In 1576 Talbot sued Nugent for riot and unlawful assembly in the Court of Castle Chamber. That Court had been set up in 1571 as a mirror to the English Court of Star Chamber. Riot and judicial misconduct were two of its particular concerns, so that if it was satisfied that Nugent was guilty it might have been expected to impose a serious penalty. In the end, the case was dismissed in February 1577, apparently on the ground that one eye-witness was not sufficient in a matter of such gravity.
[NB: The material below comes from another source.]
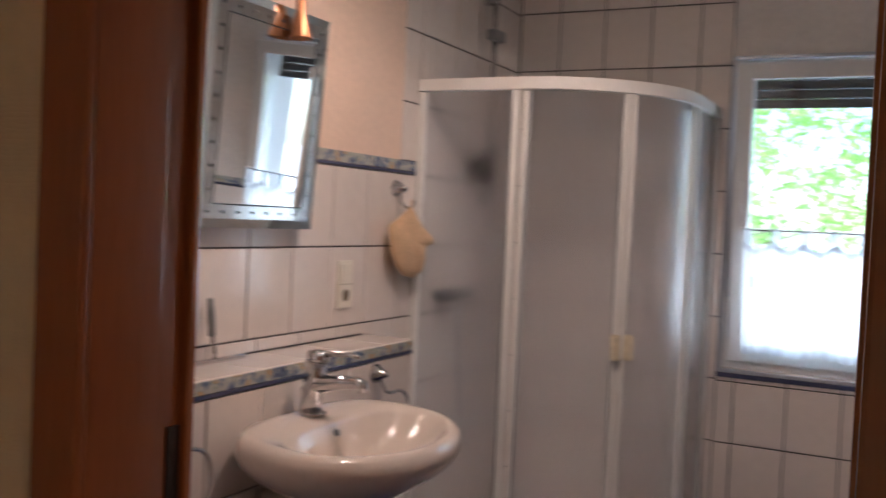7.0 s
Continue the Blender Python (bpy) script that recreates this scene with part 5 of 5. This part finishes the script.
def leaf_mesh(n, size, spread, seed, flat=1.0):
    """Many small bent leaves in a loose uneven clump."""
    r = random.Random(seed)
    verts, faces = [], []
    while len(faces) < n * 2:
        p = Vector((r.gauss(0, 0.42), r.gauss(0, 0.42), r.gauss(0, 0.36 * flat)))
        if p.length > 1.15:
            continue
        p *= spread
        u = Vector((r.uniform(-1, 1), r.uniform(-1, 1), r.uniform(-0.8, 0.4))).normalized()
        w = u.cross(Vector((r.uniform(-1, 1), r.uniform(-1, 1), r.uniform(-1, 1)))).normalized()
        nn = u.cross(w)
        s = size * r.uniform(0.6, 1.3)
        b = len(verts)
        verts += [p, p + u * s * 0.45 + w * s * 0.32 + nn * s * 0.08, p + u * s, p + u * s * 0.45 - w * s * 0.32 + nn * s * 0.08]
        faces += [(b, b + 1, b + 2), (b, b + 2, b + 3)]
    me = bpy.data.meshes.new("leaves")
    me.from_pydata([tuple(v) for v in verts], [], faces)
    me.materials.append(M_LEAF)
    return me


def tree(label, x, y, height, spread, seed, clumps, leaves, size):
    r = random.Random(seed)
    t = thing("tree", label, "tree", pose(x, y, -0.6))
    part("trunk", swept([(0, 0, 0), (0.05, 0.02, height * 0.25), (-0.03, 0.05, height * 0.5), (0.04, 0.0, height * 0.8)], [0.13, 0.10, 0.075, 0.03], 12), M_BARK, t, smooth=True)
    tops = []
    for k in range(clumps):
        a, q = r.uniform(0, 2 * math.pi), r.uniform(0.3, 1.0)
        rad = spread * math.sqrt(r.uniform(0.05, 1)) * (1.15 - 0.5 * q)
        tops.append((rad * math.cos(a), rad * math.sin(a), height * q))
    for k, p in enumerate(tops):
        part("limb", swept([(0, 0, p[2] * 0.6), (p[0] * 0.5, p[1] * 0.5, p[2] * 0.85), p], [0.012, 0.006, 0.003], 6), M_BARK, t, smooth=True)
    crown = new("crown", None)
    crown.parent = t
    for k, p in enumerate(tops):
        ob = new("leaf_clump", leaf_meshes[k % len(leaf_meshes)])
        ob.parent = crown
        ob.matrix_basis = pose(*p, r.uniform(0, 30), r.uniform(0, 30), r.uniform(0, 360)) @ Matrix.Scale(size * r.uniform(0.7, 1.25), 4)


leaf_meshes = [leaf_mesh(170, 0.125, 0.58, 40 + k) for k in range(4)]
tree("leafy green tree in sunlight outside the bathroom window", 10.2, 5.7, 5.0, 2.5, 3, 40, 0, 0.62)
tree("leafy green tree in sunlight behind the first", 13.5, 6.3, 6.0, 2.2, 9, 12, 0, 0.9)
tree("leafy green tree in sunlight farther off", 10.8, 1.7, 4.6, 2.3, 12, 40, 0, 0.62)
tree("slim green shrub outside the study window", 2.66, 14.0, 1.66, 0.30, 21, 18, 0, 0.36)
It may be that Castle Chamber, which was generally regarded as being much less effective than its English counterpart, was reluctant to penalise men of such high social standing, whatever their alleged misdeeds. Talbot's reaction to the verdict is unknown; he died later the same year.

==Family==
Talbot married his cousin Alice Burnell, daughter of John Burnell of Balgriffin, and sister of the prominent barrister and Catholic spokesman Henry Burnell. Their son John Talbot (died c. 1584) was the grandfather of Sir Henry Talbot, founder of the prominent Talbot family of Mount Talbot. They also had a daughter, who married her distant cousin, Gilbert Talbot of Belgard Castle. The Belgard branch of the family died out in 1697.